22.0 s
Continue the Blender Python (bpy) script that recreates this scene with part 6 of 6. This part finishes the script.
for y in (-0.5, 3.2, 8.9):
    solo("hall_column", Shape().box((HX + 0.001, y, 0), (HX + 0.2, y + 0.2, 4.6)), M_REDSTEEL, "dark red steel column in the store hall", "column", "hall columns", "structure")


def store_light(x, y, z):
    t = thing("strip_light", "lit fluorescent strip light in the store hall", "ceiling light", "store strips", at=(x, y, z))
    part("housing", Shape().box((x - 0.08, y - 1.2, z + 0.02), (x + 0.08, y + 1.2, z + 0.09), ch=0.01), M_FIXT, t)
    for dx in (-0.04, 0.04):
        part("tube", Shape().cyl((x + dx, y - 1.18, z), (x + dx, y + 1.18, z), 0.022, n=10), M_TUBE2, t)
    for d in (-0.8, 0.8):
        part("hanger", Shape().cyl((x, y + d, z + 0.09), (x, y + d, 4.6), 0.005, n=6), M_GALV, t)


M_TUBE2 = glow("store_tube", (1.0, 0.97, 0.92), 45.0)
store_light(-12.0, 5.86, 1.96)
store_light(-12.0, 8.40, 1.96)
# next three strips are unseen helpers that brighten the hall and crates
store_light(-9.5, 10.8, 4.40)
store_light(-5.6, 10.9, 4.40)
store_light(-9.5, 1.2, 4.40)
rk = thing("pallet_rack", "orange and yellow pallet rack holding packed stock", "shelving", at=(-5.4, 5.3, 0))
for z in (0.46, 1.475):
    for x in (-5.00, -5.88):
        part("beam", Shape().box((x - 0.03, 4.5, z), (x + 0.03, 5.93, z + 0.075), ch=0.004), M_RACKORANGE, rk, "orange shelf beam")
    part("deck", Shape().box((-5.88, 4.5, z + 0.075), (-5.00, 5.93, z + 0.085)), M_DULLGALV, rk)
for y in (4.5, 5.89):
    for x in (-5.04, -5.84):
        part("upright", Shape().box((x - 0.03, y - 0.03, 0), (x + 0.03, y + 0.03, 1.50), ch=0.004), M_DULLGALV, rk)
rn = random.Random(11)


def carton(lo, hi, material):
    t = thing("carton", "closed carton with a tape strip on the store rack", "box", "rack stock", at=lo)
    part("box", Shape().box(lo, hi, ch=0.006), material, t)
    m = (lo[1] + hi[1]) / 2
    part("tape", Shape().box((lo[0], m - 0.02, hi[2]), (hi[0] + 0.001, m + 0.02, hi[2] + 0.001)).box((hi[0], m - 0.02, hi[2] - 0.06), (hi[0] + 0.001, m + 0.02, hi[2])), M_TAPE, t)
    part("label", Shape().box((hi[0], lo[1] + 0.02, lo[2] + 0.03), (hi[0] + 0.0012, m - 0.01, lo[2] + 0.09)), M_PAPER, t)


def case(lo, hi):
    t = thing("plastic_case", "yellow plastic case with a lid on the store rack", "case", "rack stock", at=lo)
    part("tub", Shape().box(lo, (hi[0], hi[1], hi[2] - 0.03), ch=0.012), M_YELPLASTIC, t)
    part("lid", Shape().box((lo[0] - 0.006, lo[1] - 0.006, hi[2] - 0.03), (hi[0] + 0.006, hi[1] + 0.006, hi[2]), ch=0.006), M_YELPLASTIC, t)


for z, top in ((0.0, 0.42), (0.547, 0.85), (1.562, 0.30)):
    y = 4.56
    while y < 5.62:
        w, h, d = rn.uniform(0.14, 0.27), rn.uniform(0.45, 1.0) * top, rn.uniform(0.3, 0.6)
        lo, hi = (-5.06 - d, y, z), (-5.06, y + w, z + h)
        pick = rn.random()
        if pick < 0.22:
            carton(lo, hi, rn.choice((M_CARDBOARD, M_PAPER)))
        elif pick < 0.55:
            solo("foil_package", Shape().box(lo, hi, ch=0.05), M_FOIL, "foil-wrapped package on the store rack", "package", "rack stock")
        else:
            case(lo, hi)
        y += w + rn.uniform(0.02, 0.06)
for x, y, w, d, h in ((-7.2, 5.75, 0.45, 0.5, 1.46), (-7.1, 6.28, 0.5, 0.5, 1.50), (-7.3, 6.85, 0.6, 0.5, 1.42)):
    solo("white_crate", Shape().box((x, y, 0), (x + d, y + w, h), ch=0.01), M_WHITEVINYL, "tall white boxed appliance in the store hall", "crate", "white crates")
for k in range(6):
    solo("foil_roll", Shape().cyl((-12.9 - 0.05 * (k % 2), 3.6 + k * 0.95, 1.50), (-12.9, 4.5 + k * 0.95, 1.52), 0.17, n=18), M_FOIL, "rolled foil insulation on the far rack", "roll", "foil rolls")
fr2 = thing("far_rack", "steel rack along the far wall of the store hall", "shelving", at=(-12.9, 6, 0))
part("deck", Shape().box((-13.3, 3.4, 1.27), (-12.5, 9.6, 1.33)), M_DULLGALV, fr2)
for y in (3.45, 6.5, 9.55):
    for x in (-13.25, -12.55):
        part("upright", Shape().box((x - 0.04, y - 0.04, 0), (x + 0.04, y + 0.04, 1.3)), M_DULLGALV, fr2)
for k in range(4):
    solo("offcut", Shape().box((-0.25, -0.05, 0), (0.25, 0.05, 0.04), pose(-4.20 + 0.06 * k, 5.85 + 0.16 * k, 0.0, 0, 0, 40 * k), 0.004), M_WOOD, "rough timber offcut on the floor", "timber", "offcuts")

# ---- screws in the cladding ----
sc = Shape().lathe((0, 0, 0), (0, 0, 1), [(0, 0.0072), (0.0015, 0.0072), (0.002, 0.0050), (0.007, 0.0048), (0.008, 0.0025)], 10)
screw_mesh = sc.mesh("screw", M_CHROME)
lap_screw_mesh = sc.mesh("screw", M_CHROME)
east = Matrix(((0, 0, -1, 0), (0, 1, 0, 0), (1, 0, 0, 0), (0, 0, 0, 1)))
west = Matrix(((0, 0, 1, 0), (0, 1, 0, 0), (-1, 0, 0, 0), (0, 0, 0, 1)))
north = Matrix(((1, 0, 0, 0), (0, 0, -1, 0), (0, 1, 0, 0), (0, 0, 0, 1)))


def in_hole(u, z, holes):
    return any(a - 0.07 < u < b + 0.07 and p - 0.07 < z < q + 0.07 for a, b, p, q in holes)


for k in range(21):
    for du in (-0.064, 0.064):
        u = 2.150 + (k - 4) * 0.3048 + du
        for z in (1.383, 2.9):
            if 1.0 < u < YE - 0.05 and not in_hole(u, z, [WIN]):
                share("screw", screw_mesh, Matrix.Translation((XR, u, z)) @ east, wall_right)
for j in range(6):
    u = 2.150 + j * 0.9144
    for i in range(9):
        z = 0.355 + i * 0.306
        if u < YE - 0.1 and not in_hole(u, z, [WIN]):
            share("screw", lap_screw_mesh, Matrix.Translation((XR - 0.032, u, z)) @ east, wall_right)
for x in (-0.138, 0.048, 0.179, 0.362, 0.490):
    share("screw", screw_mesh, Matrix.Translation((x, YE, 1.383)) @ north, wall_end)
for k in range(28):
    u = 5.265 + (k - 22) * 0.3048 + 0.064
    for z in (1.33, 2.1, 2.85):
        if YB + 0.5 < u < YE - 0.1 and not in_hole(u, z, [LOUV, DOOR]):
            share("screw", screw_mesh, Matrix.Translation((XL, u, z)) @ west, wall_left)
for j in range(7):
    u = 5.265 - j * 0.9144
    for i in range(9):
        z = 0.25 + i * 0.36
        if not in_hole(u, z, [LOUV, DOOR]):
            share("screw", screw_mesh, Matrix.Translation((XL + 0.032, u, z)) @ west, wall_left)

________

JOB | This exercise asks for the lines from the line with "Continue the Blender" to the line with "rn = random.Random(11)", both lines included, set down exactly and with nothing else.

OUTPUT BELOW |
Continue the Blender Python (bpy) script that recreates this scene with part 6 of 6. This part finishes the script.
for y in (-0.5, 3.2, 8.9):
    solo("hall_column", Shape().box((HX + 0.001, y, 0), (HX + 0.2, y + 0.2, 4.6)), M_REDSTEEL, "dark red steel column in the store hall", "column", "hall columns", "structure")


def store_light(x, y, z):
    t = thing("strip_light", "lit fluorescent strip light in the store hall", "ceiling light", "store strips", at=(x, y, z))
    part("housing", Shape().box((x - 0.08, y - 1.2, z + 0.02), (x + 0.08, y + 1.2, z + 0.09), ch=0.01), M_FIXT, t)
    for dx in (-0.04, 0.04):
        part("tube", Shape().cyl((x + dx, y - 1.18, z), (x + dx, y + 1.18, z), 0.022, n=10), M_TUBE2, t)
    for d in (-0.8, 0.8):
        part("hanger", Shape().cyl((x, y + d, z + 0.09), (x, y + d, 4.6), 0.005, n=6), M_GALV, t)


M_TUBE2 = glow("store_tube", (1.0, 0.97, 0.92), 45.0)
store_light(-12.0, 5.86, 1.96)
store_light(-12.0, 8.40, 1.96)
# next three strips are unseen helpers that brighten the hall and crates
store_light(-9.5, 10.8, 4.40)
store_light(-5.6, 10.9, 4.40)
store_light(-9.5, 1.2, 4.40)
rk = thing("pallet_rack", "orange and yellow pallet rack holding packed stock", "shelving", at=(-5.4, 5.3, 0))
for z in (0.46, 1.475):
    for x in (-5.00, -5.88):
        part("beam", Shape().box((x - 0.03, 4.5, z), (x + 0.03, 5.93, z + 0.075), ch=0.004), M_RACKORANGE, rk, "orange shelf beam")
    part("deck", Shape().box((-5.88, 4.5, z + 0.075), (-5.00, 5.93, z + 0.085)), M_DULLGALV, rk)
for y in (4.5, 5.89):
    for x in (-5.04, -5.84):
        part("upright", Shape().box((x - 0.03, y - 0.03, 0), (x + 0.03, y + 0.03, 1.50), ch=0.004), M_DULLGALV, rk)
rn = random.Random(11)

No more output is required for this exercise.